> _Extracted data_:
● ● ● ●

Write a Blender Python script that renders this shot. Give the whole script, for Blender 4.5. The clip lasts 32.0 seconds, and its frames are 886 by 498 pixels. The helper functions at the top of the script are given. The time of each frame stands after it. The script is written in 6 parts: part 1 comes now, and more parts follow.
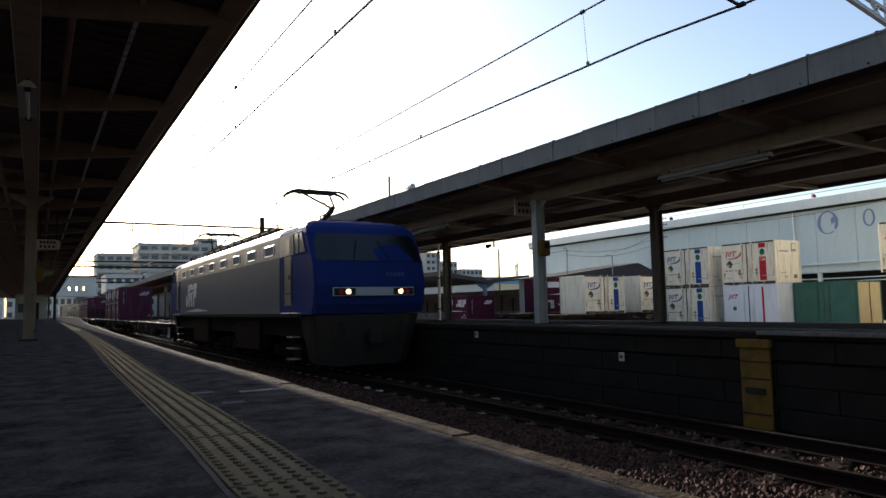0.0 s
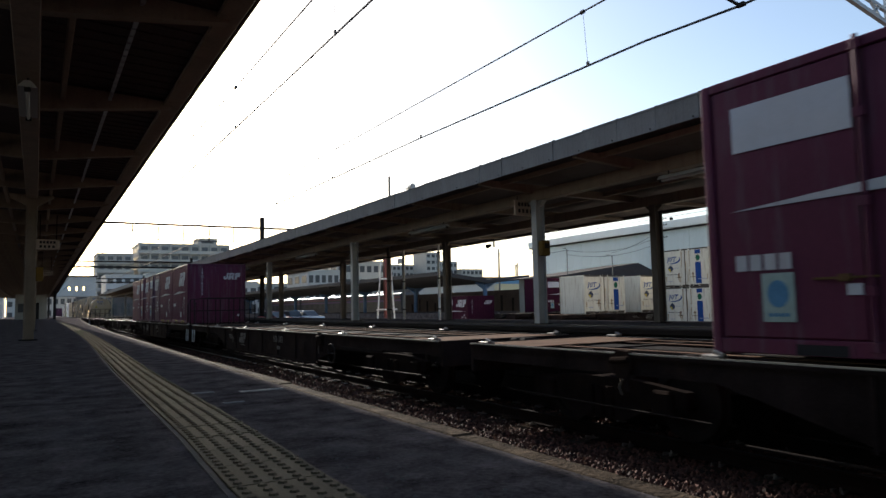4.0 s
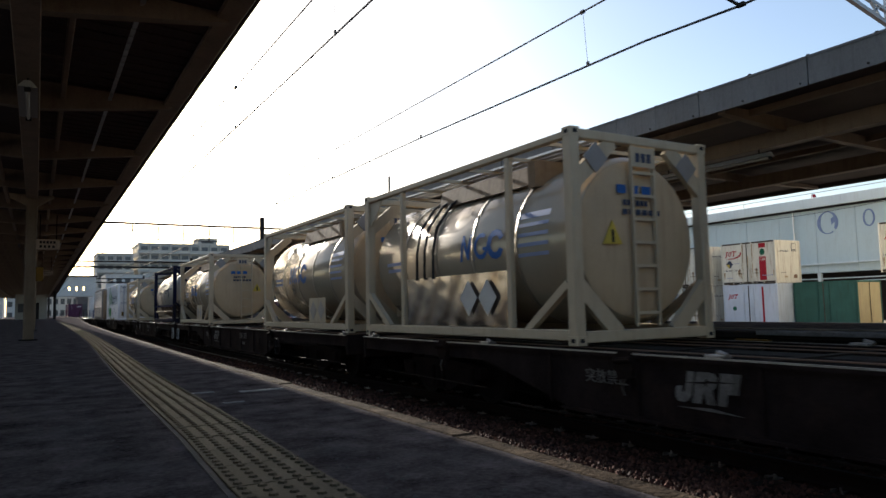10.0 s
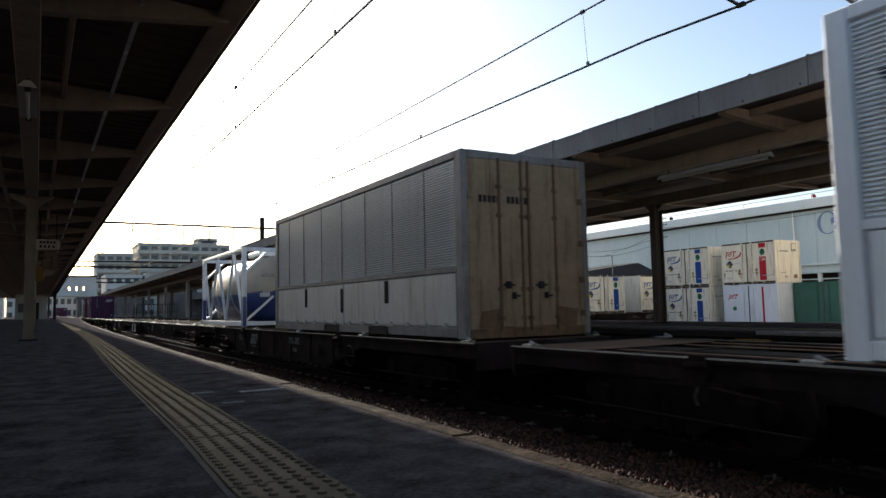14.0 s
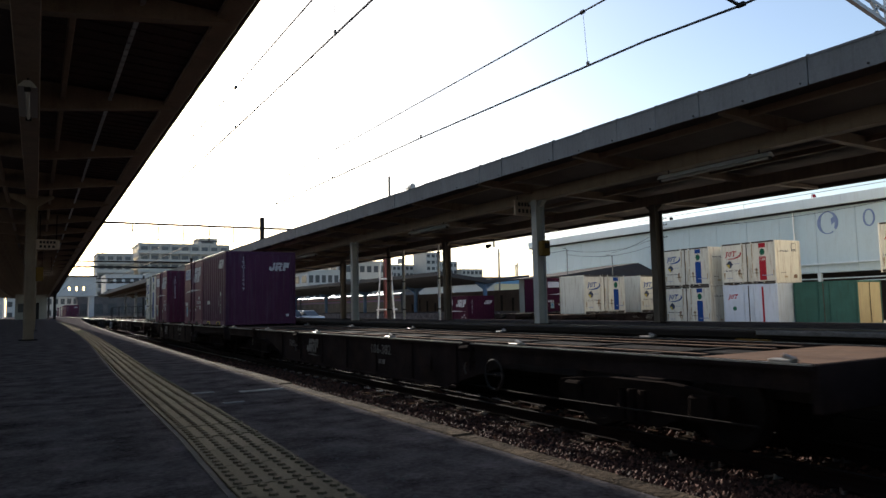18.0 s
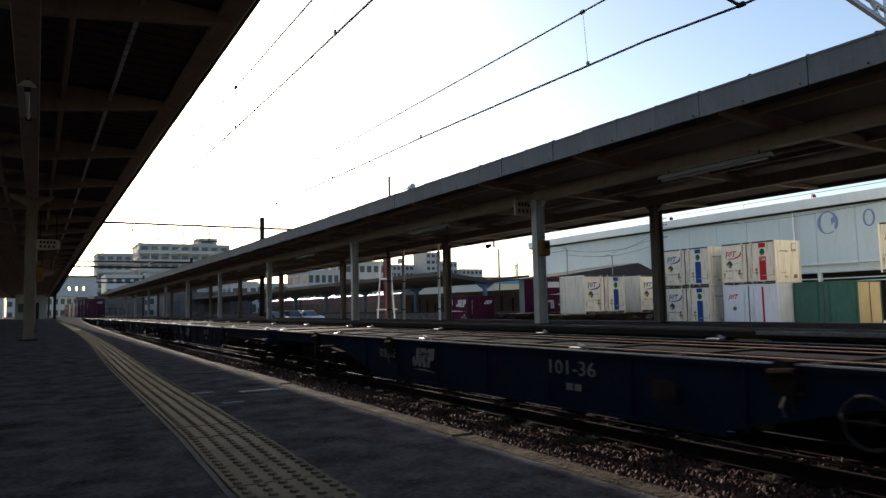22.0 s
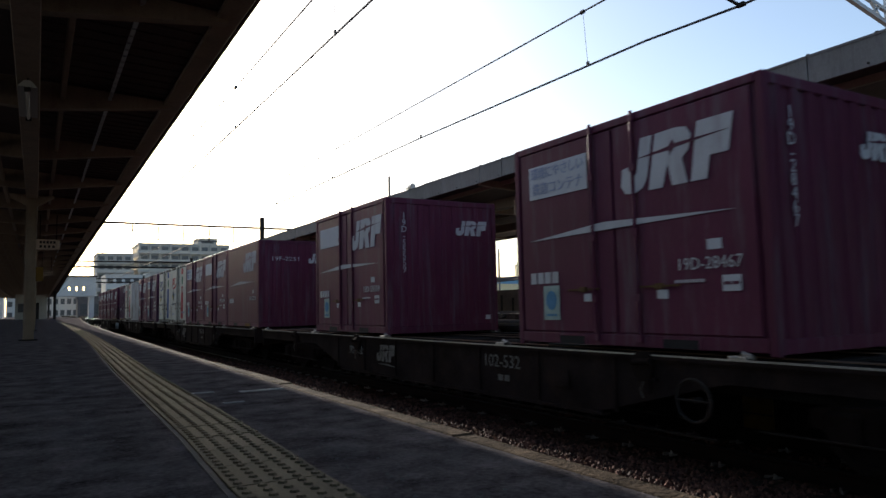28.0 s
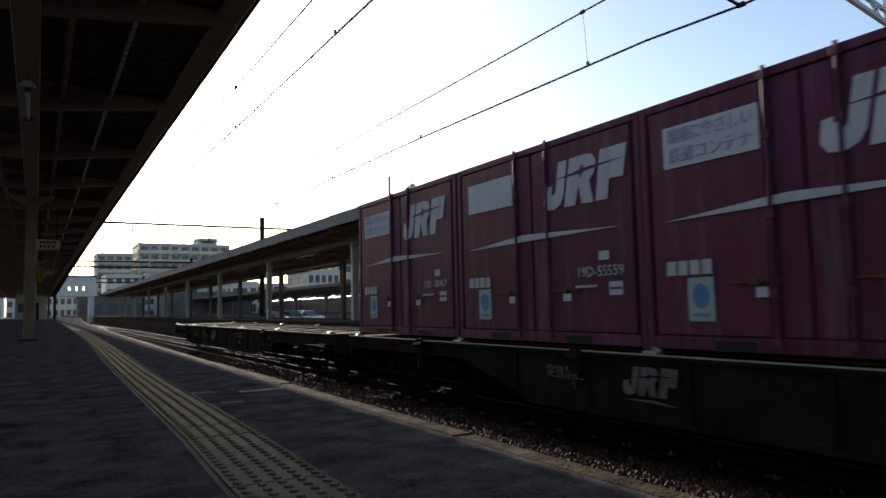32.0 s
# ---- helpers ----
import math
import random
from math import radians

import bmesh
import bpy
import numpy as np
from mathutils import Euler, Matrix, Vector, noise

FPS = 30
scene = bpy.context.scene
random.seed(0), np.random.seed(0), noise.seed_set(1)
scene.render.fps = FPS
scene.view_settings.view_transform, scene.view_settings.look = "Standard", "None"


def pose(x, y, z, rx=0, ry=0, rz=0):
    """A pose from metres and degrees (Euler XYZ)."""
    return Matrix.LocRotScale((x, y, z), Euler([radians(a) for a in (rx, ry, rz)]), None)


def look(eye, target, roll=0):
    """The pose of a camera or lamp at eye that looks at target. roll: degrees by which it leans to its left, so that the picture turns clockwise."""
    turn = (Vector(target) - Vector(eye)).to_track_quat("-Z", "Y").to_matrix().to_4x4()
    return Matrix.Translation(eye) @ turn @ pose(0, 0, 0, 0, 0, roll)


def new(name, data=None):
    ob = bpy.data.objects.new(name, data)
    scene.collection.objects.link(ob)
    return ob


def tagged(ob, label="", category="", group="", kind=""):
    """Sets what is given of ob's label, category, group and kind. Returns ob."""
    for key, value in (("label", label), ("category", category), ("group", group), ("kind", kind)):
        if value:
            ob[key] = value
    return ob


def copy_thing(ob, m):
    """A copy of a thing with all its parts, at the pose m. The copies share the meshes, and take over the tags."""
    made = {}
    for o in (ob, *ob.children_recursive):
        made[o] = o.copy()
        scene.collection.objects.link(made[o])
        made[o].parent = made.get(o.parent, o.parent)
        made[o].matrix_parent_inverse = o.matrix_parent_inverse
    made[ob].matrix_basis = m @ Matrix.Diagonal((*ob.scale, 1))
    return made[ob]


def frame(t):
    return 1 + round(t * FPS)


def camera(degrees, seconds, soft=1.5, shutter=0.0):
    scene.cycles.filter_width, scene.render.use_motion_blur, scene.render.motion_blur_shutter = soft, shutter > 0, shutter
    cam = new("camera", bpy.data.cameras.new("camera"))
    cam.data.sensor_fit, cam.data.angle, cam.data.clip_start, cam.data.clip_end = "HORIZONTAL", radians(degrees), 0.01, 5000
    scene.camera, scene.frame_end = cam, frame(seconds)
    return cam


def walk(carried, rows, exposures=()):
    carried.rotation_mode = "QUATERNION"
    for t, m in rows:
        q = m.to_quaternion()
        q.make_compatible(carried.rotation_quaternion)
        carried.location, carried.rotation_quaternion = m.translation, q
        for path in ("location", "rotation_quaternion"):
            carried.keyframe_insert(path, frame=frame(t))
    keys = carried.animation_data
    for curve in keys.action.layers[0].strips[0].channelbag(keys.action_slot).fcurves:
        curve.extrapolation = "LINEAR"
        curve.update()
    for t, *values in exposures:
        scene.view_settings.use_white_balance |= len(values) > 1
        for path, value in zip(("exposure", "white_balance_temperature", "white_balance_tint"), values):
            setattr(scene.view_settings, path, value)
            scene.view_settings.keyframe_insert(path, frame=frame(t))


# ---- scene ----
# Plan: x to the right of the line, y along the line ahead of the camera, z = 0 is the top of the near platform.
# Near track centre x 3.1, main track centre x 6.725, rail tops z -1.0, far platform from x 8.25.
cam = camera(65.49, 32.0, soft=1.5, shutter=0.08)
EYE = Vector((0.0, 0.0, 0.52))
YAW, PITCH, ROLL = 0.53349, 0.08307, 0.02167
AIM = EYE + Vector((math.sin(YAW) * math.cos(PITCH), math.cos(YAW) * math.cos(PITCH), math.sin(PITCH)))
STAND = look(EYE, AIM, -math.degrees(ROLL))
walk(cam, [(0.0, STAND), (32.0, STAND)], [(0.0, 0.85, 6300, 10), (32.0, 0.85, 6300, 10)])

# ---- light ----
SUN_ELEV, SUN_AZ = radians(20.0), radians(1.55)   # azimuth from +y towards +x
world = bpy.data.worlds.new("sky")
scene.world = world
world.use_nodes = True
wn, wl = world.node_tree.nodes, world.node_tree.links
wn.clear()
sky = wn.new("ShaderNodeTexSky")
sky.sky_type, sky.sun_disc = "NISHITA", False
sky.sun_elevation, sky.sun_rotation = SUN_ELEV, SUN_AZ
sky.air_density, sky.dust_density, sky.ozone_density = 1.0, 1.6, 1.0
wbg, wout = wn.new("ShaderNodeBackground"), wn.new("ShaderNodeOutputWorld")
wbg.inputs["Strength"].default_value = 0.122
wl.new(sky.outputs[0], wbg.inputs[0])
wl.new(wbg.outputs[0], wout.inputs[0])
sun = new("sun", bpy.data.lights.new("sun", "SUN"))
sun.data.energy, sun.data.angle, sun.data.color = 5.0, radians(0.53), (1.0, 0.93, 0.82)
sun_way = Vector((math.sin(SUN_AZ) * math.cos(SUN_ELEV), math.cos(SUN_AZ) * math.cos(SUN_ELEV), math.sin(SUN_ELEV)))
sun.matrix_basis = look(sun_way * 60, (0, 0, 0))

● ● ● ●

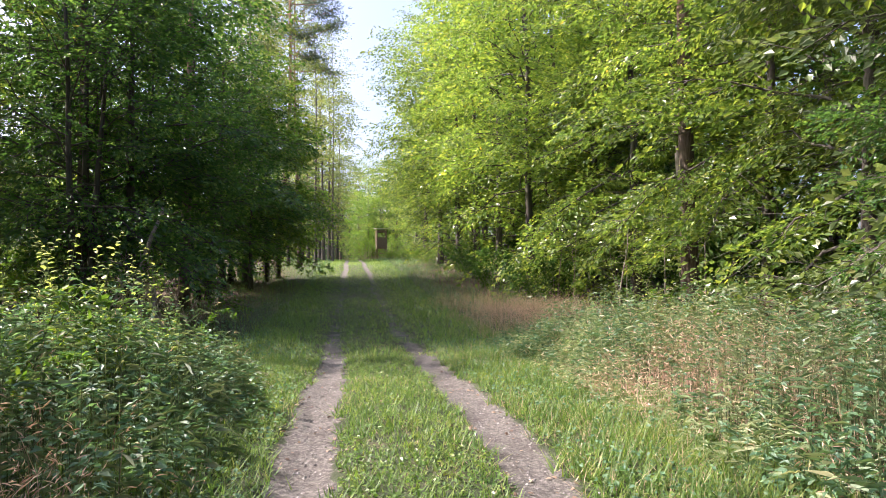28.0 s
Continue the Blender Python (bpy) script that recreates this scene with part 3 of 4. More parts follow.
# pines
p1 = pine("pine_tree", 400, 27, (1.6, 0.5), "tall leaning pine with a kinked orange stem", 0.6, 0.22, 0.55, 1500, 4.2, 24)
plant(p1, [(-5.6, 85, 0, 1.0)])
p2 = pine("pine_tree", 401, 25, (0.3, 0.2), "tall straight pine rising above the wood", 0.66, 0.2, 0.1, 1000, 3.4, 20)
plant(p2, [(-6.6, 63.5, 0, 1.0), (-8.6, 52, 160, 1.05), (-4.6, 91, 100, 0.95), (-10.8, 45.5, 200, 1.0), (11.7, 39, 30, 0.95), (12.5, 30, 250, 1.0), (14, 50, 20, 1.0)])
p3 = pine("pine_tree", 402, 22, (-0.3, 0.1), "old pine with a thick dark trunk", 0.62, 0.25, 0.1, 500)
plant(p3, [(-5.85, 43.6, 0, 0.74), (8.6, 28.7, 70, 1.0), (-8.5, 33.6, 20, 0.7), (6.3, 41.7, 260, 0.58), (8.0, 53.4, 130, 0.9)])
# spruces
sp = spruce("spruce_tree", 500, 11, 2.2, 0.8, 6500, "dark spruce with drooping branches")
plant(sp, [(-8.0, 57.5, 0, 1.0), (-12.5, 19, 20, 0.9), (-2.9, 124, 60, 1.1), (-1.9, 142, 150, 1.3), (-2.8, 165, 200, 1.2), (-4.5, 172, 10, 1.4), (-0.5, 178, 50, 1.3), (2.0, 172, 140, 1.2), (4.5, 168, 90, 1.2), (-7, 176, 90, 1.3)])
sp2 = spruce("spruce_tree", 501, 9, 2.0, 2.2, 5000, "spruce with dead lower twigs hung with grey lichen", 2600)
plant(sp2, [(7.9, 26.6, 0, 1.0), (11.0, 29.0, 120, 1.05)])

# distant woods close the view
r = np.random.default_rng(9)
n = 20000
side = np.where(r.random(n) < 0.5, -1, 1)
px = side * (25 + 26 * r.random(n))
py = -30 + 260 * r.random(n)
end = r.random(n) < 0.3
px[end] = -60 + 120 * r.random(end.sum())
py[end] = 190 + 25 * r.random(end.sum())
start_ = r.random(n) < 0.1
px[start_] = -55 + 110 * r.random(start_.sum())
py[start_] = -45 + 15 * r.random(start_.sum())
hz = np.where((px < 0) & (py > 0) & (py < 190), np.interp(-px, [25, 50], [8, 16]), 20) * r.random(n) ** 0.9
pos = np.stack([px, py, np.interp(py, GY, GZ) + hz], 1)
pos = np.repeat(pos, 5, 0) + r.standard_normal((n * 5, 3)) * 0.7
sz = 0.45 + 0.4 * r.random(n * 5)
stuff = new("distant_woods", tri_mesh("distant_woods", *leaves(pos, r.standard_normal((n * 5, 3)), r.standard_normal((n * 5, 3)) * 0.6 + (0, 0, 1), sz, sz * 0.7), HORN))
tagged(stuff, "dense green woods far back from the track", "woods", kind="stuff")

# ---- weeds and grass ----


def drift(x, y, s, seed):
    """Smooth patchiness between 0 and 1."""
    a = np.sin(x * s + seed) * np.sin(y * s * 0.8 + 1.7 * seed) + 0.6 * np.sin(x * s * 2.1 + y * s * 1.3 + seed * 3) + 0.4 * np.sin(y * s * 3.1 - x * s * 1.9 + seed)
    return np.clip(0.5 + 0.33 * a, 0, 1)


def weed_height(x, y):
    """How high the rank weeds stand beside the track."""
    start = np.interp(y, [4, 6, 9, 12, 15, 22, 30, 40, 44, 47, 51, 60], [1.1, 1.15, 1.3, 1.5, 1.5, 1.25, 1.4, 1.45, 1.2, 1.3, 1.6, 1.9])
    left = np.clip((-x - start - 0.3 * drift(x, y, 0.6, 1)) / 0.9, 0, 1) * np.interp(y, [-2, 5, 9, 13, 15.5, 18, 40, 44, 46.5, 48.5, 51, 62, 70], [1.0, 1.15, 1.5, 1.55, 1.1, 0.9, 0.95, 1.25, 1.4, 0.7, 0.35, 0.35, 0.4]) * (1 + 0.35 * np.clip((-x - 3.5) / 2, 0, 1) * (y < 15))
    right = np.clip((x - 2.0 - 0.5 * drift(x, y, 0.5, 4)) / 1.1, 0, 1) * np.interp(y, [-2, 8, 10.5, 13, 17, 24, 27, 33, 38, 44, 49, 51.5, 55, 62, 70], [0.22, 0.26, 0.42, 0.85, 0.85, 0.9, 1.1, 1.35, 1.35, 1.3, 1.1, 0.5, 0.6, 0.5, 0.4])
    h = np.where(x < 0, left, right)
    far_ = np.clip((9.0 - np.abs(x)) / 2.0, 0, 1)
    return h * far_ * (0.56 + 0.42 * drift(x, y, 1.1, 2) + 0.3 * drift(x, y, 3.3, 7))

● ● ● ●

> _Written request_:
In the listing above, find the line with "turn = (Vector(target)" and the line with "what is given", then print exactly those two lines and every line between them, and nothing more.

> _Solved problem_:
    turn = (Vector(target) - Vector(eye)).to_track_quat("-Z", "Y").to_matrix().to_4x4()
    return Matrix.Translation(eye) @ turn @ pose(0, 0, 0, 0, 0, roll)


def new(name, data=None):
    ob = bpy.data.objects.new(name, data)
    scene.collection.objects.link(ob)
    return ob


def tagged(ob, label="", category="", group="", kind=""):
    """Sets what is given of ob's label, category, group and kind. Returns ob."""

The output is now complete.